═════ DATASET SECTION ═════
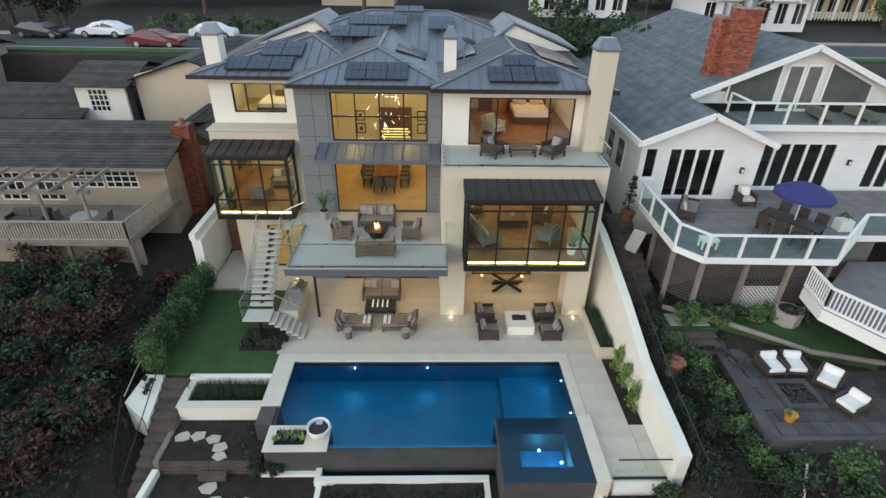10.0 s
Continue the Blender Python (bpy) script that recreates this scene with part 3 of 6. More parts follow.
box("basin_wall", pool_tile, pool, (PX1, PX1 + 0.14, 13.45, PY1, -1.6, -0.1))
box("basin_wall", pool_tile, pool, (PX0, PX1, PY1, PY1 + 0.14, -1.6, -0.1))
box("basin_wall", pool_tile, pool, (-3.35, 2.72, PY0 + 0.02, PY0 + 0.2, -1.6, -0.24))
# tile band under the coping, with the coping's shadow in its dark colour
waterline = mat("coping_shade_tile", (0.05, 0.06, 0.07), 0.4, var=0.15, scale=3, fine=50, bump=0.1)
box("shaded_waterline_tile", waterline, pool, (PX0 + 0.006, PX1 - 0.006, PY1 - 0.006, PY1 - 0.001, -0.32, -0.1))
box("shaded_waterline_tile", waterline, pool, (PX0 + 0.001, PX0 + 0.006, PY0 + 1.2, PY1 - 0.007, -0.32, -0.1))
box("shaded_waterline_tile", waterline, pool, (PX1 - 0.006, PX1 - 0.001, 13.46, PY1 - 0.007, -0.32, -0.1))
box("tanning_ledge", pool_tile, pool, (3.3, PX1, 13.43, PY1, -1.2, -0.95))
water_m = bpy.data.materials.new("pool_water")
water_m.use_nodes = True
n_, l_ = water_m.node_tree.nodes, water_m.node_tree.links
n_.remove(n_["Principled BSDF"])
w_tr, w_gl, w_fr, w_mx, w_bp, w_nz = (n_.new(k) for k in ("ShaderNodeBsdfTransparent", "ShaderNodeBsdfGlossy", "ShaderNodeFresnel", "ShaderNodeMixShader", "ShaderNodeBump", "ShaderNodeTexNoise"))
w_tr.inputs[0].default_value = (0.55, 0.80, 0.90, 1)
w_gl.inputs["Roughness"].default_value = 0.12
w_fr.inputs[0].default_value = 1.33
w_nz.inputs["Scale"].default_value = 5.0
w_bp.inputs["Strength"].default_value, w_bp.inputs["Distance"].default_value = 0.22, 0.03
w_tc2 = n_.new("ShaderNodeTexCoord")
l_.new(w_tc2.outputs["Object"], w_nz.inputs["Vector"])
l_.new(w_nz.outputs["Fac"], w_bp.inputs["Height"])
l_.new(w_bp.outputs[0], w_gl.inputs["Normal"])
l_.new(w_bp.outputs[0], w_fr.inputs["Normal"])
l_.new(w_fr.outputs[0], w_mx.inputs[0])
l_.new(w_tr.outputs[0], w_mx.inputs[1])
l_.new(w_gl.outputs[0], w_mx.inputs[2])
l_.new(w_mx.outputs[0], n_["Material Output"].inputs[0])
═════
▶ TASK INSTRUCTIONS:
Copy each line above precisely, dropping the pictures.

▶ THE RESULT:
10.0 s
Continue the Blender Python (bpy) script that recreates this scene with part 3 of 6. More parts follow.
box("basin_wall", pool_tile, pool, (PX1, PX1 + 0.14, 13.45, PY1, -1.6, -0.1))
box("basin_wall", pool_tile, pool, (PX0, PX1, PY1, PY1 + 0.14, -1.6, -0.1))
box("basin_wall", pool_tile, pool, (-3.35, 2.72, PY0 + 0.02, PY0 + 0.2, -1.6, -0.24))
# tile band under the coping, with the coping's shadow in its dark colour
waterline = mat("coping_shade_tile", (0.05, 0.06, 0.07), 0.4, var=0.15, scale=3, fine=50, bump=0.1)
box("shaded_waterline_tile", waterline, pool, (PX0 + 0.006, PX1 - 0.006, PY1 - 0.006, PY1 - 0.001, -0.32, -0.1))
box("shaded_waterline_tile", waterline, pool, (PX0 + 0.001, PX0 + 0.006, PY0 + 1.2, PY1 - 0.007, -0.32, -0.1))
box("shaded_waterline_tile", waterline, pool, (PX1 - 0.006, PX1 - 0.001, 13.46, PY1 - 0.007, -0.32, -0.1))
box("tanning_ledge", pool_tile, pool, (3.3, PX1, 13.43, PY1, -1.2, -0.95))
water_m = bpy.data.materials.new("pool_water")
water_m.use_nodes = True
n_, l_ = water_m.node_tree.nodes, water_m.node_tree.links
n_.remove(n_["Principled BSDF"])
w_tr, w_gl, w_fr, w_mx, w_bp, w_nz = (n_.new(k) for k in ("ShaderNodeBsdfTransparent", "ShaderNodeBsdfGlossy", "ShaderNodeFresnel", "ShaderNodeMixShader", "ShaderNodeBump", "ShaderNodeTexNoise"))
w_tr.inputs[0].default_value = (0.55, 0.80, 0.90, 1)
w_gl.inputs["Roughness"].default_value = 0.12
w_fr.inputs[0].default_value = 1.33
w_nz.inputs["Scale"].default_value = 5.0
w_bp.inputs["Strength"].default_value, w_bp.inputs["Distance"].default_value = 0.22, 0.03
w_tc2 = n_.new("ShaderNodeTexCoord")
l_.new(w_tc2.outputs["Object"], w_nz.inputs["Vector"])
l_.new(w_nz.outputs["Fac"], w_bp.inputs["Height"])
l_.new(w_bp.outputs[0], w_gl.inputs["Normal"])
l_.new(w_bp.outputs[0], w_fr.inputs["Normal"])
l_.new(w_fr.outputs[0], w_mx.inputs[0])
l_.new(w_tr.outputs[0], w_mx.inputs[1])
l_.new(w_gl.outputs[0], w_mx.inputs[2])
l_.new(w_mx.outputs[0], n_["Material Output"].inputs[0])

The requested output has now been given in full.